Three free music events in Knoxville on Sunday are worth absorbing.
At 4 p.m., at the Alumni Auditorium at UT, the University of Tennessee Orchestra will perform Dmitri Shostakovich’s “Symphony No. 10 in E Minor,” Op. 93. If you can only make one of the three free events, I’d pick this one. Parking is free in the lot across from Neyland Stadium, close to Alumni Auditorium.
It’s the power of music to overcome despair. It was written in a period during which Joseph Stalin had it in for Shostakovich. But was smart enough to know that making Shostakovich “disappear” might backfire. So he did everything in his power to isolate the composer and take away Shostakovich’s ability to communicate to the Russian people through the voice of music.
There are some parallels there about certain things in our own slice of time that readers are free to draw for themselves.
Stalin did succeed in so severely criticizing the 29-year-old Shostakovich’s opera, “Lady Macbeth of the Mtsensk District,” after attending a performance in January 1936, that not only did the opera disappear overnight in Russia during enormous success, Shostakovich became a social pariah that people would cross the street to avoid out of fear of association.
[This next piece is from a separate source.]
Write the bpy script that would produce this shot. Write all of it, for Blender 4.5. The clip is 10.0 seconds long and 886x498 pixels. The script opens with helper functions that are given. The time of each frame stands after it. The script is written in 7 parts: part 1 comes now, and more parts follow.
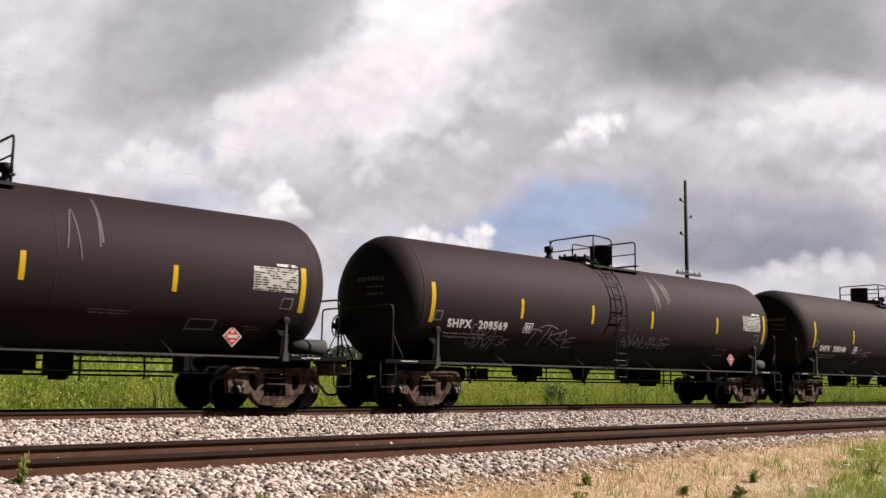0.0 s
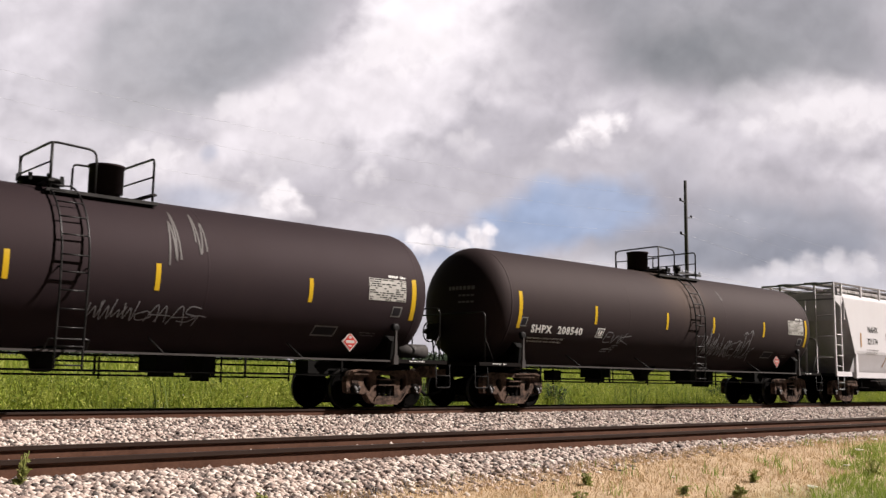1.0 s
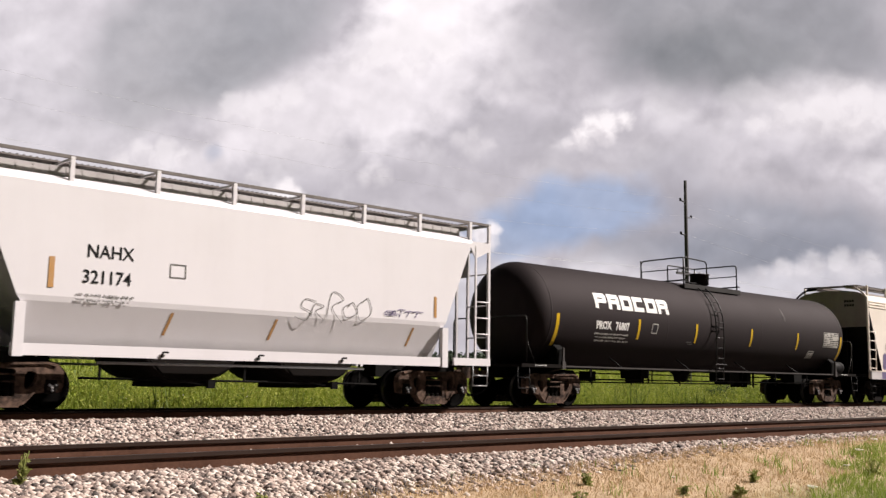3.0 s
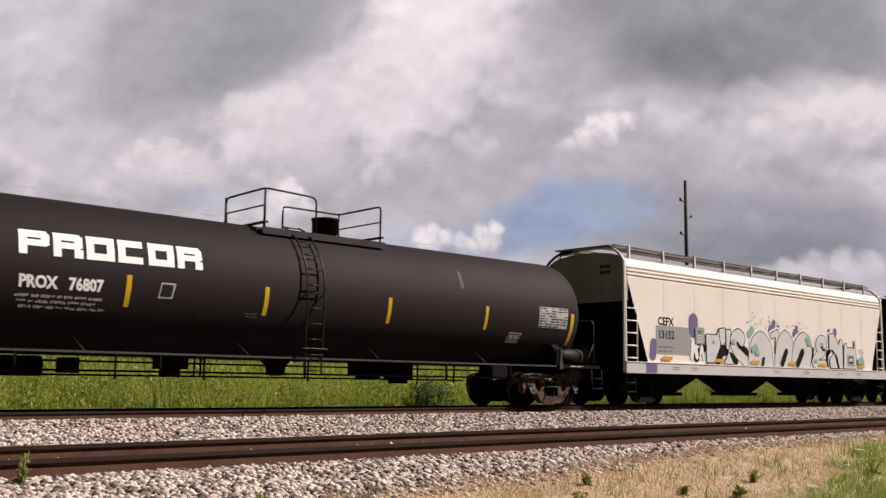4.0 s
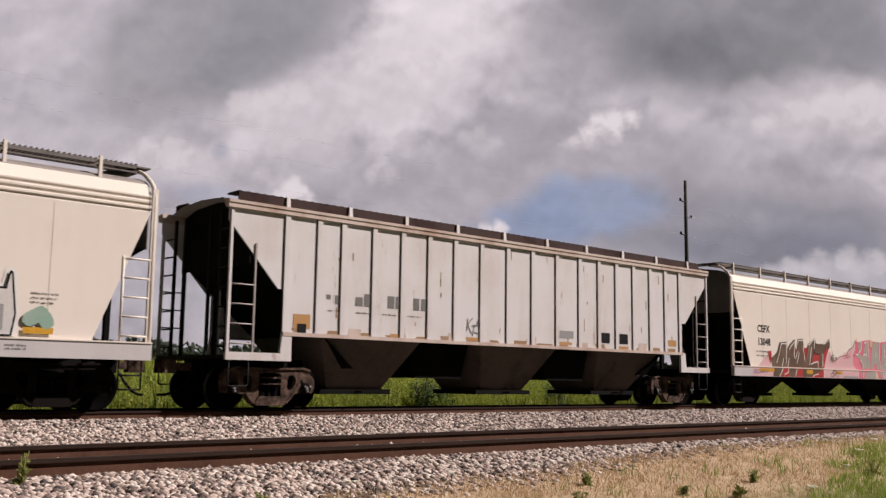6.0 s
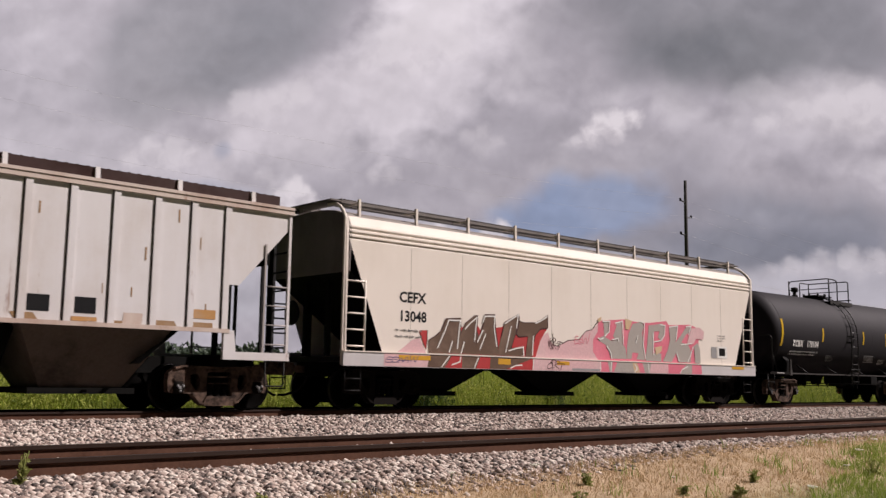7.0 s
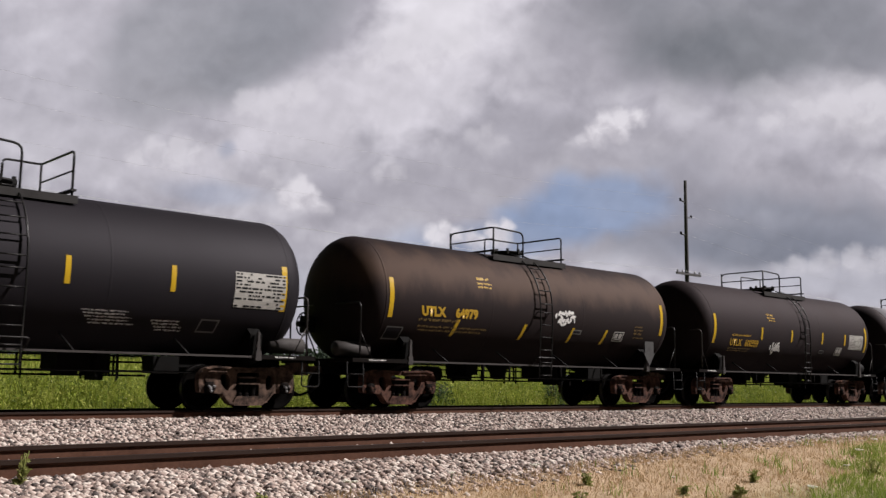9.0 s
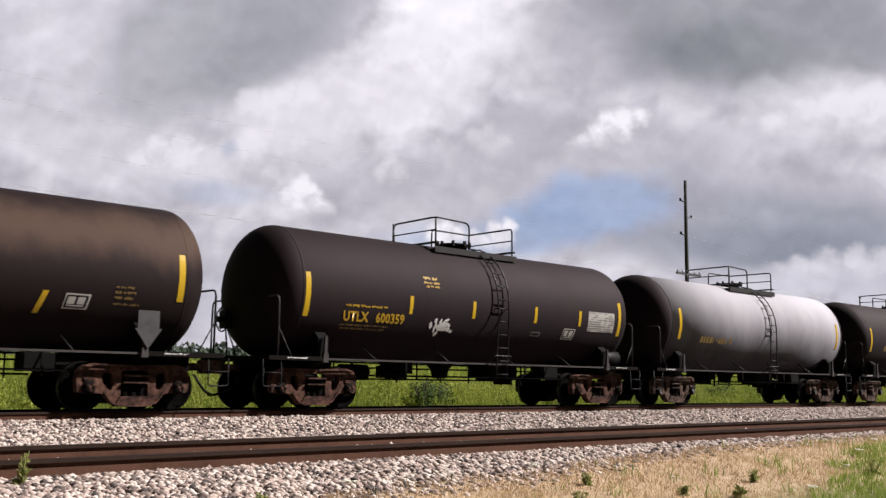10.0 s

Shostakovich struggled for the next 17 years, until Stalin’s death in March 1953, to survive emotionally and maintain his artistic integrity.
“Symphony No. 10 premiered in December 1953. He had worked on it in secret. The symphony has been described as “48 minutes of tragedy, despair, terror and violence and two minutes of triumph.” The entire piece is a response to Stalin’s brutality. The second movement is specifically a portrait of Stalin himself.
This isn’t “good time music.” But it is music that should be experienced to understand the power of art, whether it’s music, visual art or theater.
At 5 p.m., the Knoxville Opera Gospel Choir opens its 9th season with a concert at Overcoming Believers Church, 120 S. Bell Street.
“We are the only opera company in the world that has its own Gospel Choir and we are proud to present our eclectic repertoire featuring outstanding local and visiting guest artists,” said choir conductor Jeanie Turner Melton.
The concert will feature gospel music, spirituals and opera aria highlights.
Melton is not a push-over choir director. If you don’t put in the work, you don’t sing for her. The choir has a demanding 12-rehearsal schedule to prepare for their concert season.
At 6:30 p.m., at St. John’s Cathedral, 413 Cumberland Ave., downtown, Inversion Vocal Ensemble will present another eclectic music concert. Comprised of classically-trained students and alumni of several universities: Tennessee State, Oakwood, Morgan State and Vanderbilt; and Morehouse and Westminster Choir Colleges, the ensemble performs music that covers the genres of classical, gospel, jazz and inspirational music, often in their own unique arrangements.